Dubbé was moderator and an active participant in this morning’s Netpreneur Coffee & DoughNets event, a discussion on “Building A Sales Organization” in which she was joined by a panel that included Carolyn Hyde, SVP of Worldwide Sales & Marketing at SER Solutions; Walt Roger, Director of Public Sector Business Development at Akamai Technologies; and Bob Skinner, EVP of Worldwide Sales at Icode. Billed as “War Stories from the Startup Front Lines,” the event was filled with hard-won practical advice from sales veterans.

The event was also a very special session since it marked the revival of this popular monthly event series for entrepreneurs. Last year, the Morino Institute announced that Netpreneur would be sunsetting in 2003, but a coalition of local groups—including the Tech Council of Maryland, the Northern Virginia Technology Council, the Washington DC Technology Council, and Virginia's Center for Innovative Technology, along with sponsors Comerica, Ernst & Young, and Fenwick & West—joined together with Netpreneur’s support to produce a series of three programs.

Why is culture such an important element in building a sales organization? There are several reasons, and the most immediate is that salespeople often have different set of expectations and motivations from the startup crew. For one thing, the good ones are motivated by money. As Dubbé noted, “You bring a sales rep in who you're paying on performance, and you've got an engineer sitting right next to him who’s not being paid for performance. You have to encourage risk reward, and that is often a problem for an early stage company.”

That’s just the start. Culturally and by disposition, not all salespeople are the same—some are better account managers, others excel at closing new customers. Inside salespeople are different from field reps. Some salespeople have the temperament to work long sales cycles; others need a constant flow of transactions. Some constantly work to develop their own new leads; others are lost if you don’t feed them prospects. It’s so important that the first sales person you hire is the right one for your company because he or she will set the culture and tone that future hires will follow.

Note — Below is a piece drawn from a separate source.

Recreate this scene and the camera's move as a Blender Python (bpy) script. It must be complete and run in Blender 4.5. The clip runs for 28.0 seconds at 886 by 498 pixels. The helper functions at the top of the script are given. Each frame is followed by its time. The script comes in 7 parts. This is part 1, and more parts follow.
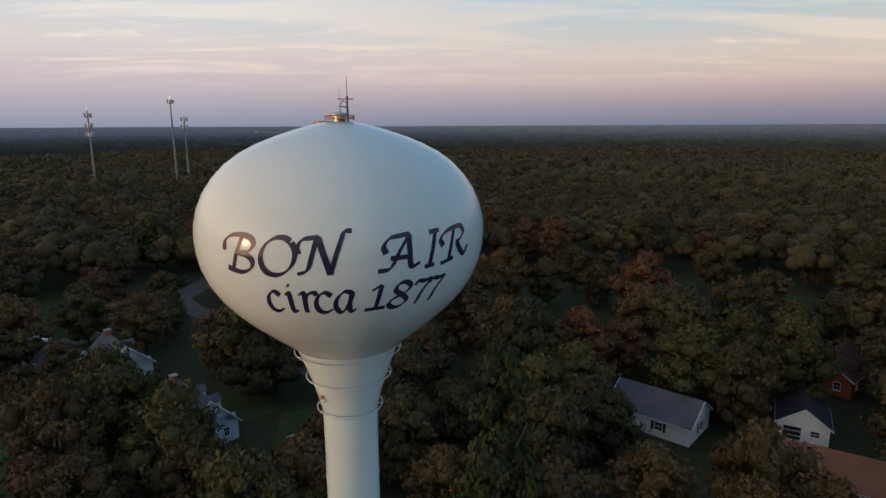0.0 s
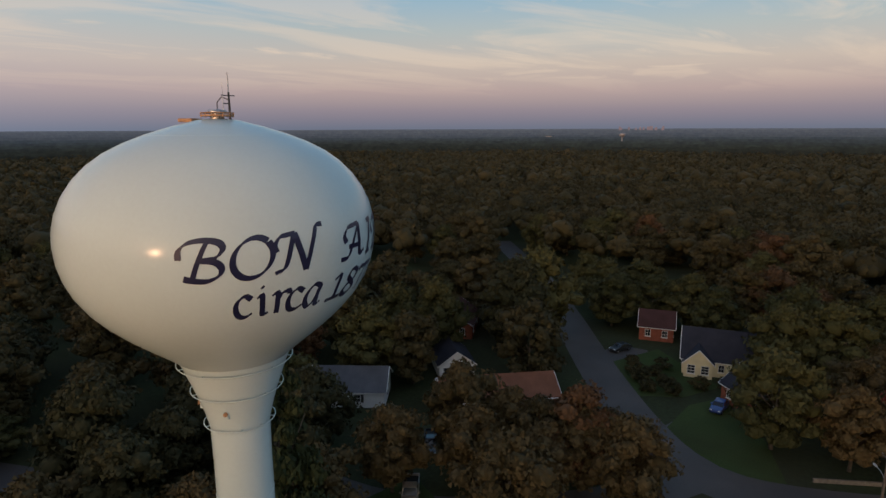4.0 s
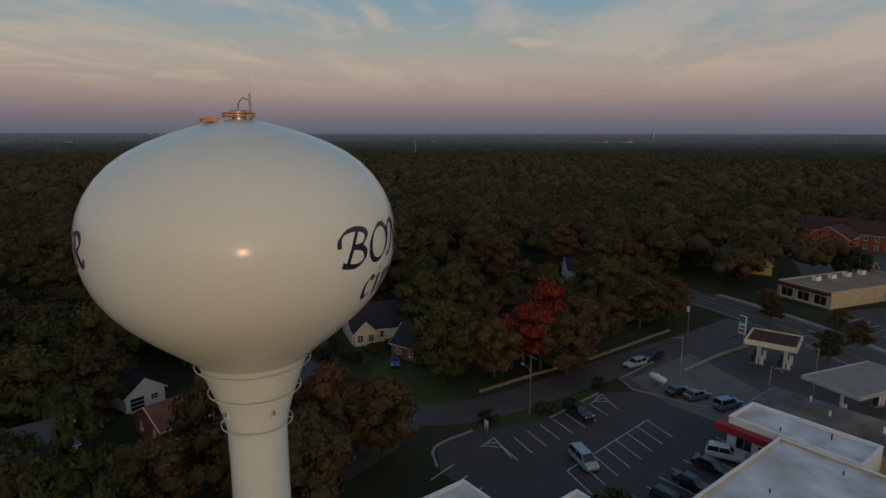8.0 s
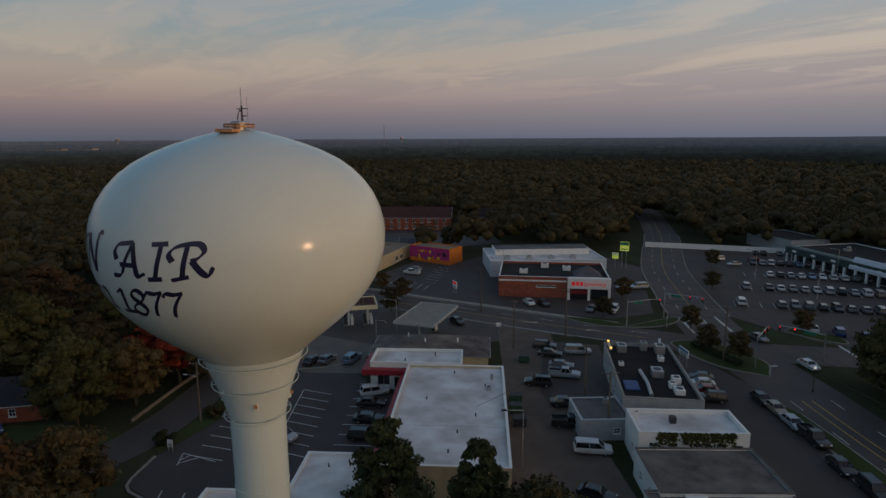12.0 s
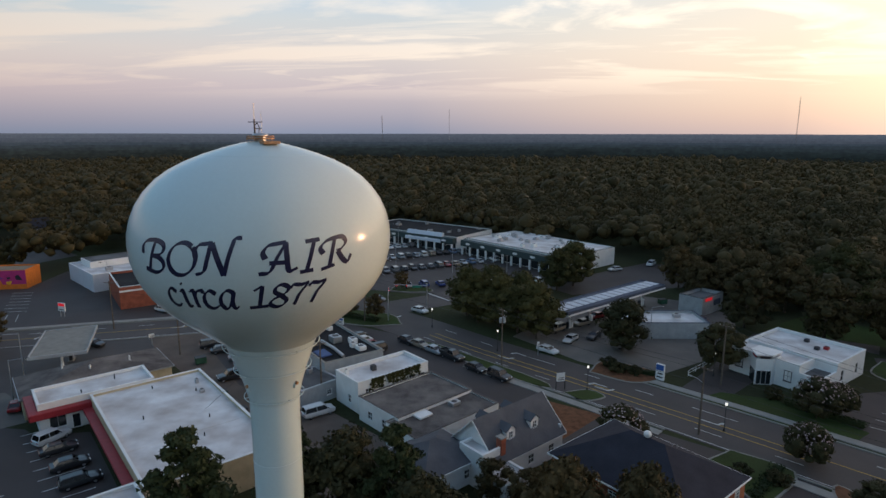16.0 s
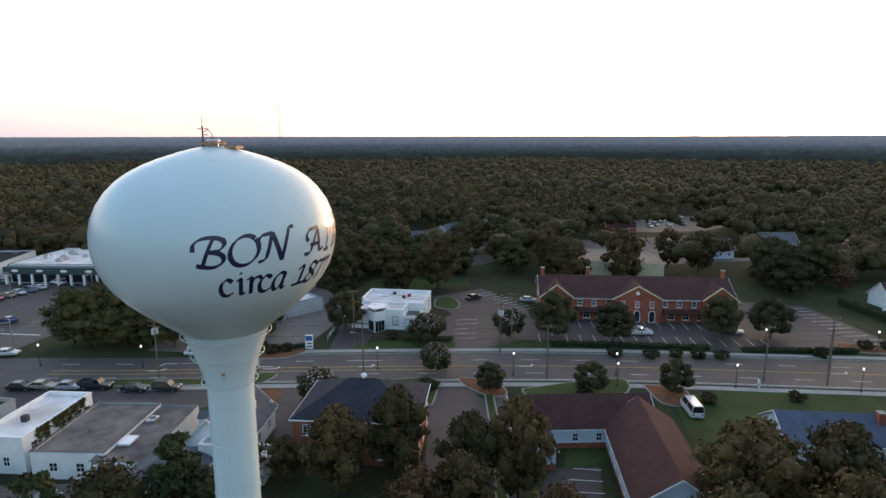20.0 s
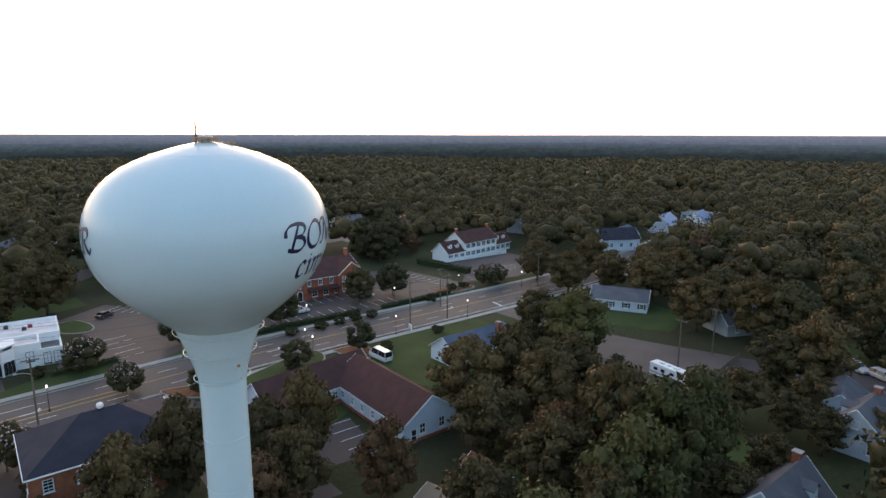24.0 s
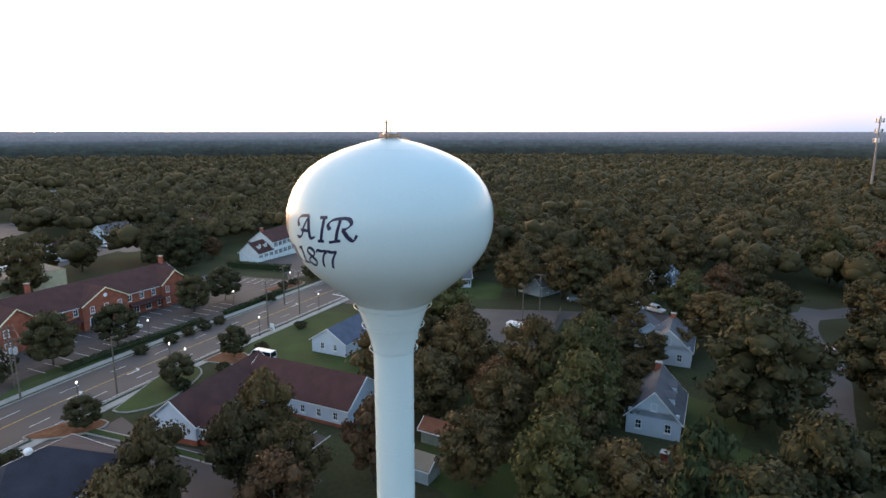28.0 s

As Rogers  advised, “You've got to find a person who can come in initially and help generate revenue, but who also has the skill set to build an organization. It’s not an easy person to find, but that's what you've got to be looking for.”

And here’s another cultural factor that entrepreneurs should be especially wary of: the big company/small company dichotomy. At a startup, you simply can’t afford the kind of big company mentality that requires stacks of collateral or who feels that it’s somebody else’s job to change the toner cartridge. As Rogers put it, “There’s no ‘they’ here. If the conference table has to be wiped before the sales presentation, you wipe off the conference table.” That some people can’t succeed in such a culture may have nothing to do with their ability to sell.

According to Skinner, “The best mix I found is somebody that has been around for a while, started off in a large company and got good classic sales training, then moved into smaller companies. They've had that smaller company experience before they joined your company.”

Can an early stage company get that kind of person? Yes, according to Dubbé, though it’s not easy. “Some of the best hires you make are salespeople who have hit home runs in the past and are willing to bet their compensation on their ability to perform. Those people are willing to take a big chunk of equity in lieu of salary or a very low base with a very high upside. They are hard to find, but once you get them into an organization, they can be the key person that is responsible for that organization's success.

Since money is how salespeople keep score, the compensation plan is the key to their motivation and the key to steering the specific kind of results you’re looking for. There can be tremendous flexibility in plans within and between organizations, and they have to be carefully crafted to take into account the nature of your market, the pieces of your solution, your channels, sales cycles, and more. Panelists suggested a variety of factors to take into account, topped by a bit of advice from Dubbé.

Never cap upside,” she said. “You want somebody who is going to swing for the fence, who looks every day at their pay stub, and you want the compensation plan to incent them for every dollar they bring in.”

In order to do that, and to do it profitably, you have to truly understand the nature of your business inside and out. Everything grows from that understanding. According to Hyde, before you even think about hiring your first sales person, “Make sure that you understand your messaging, that you understand your target market, that you understand why someone would buy your product or solution. What's the return on investment? You have to have a plan in place prior to even thinking about bringing that person on board.”

With a plan in place, you can begin building a sales organization. The panelists covered a wide variety of important topics to help, such as when remote reps fit in, generating leads, specific tips for comp plans, evaluating and interviewing prospective hires, assessing a person’s network, selling to the federal government, monitoring pipeline, and tips for managing salespeople. The complete text is available in the transcript and video.

Notwithstanding any clashes of culture, and lest the thought of building a successful sales organization begin to sound too alien, remember this observation from Skinner, “You have to be an entrepreneur if you're a salesperson.” And all entrepreneurs, whether they’re founders or salespeople, can get unified behind the idea of winning.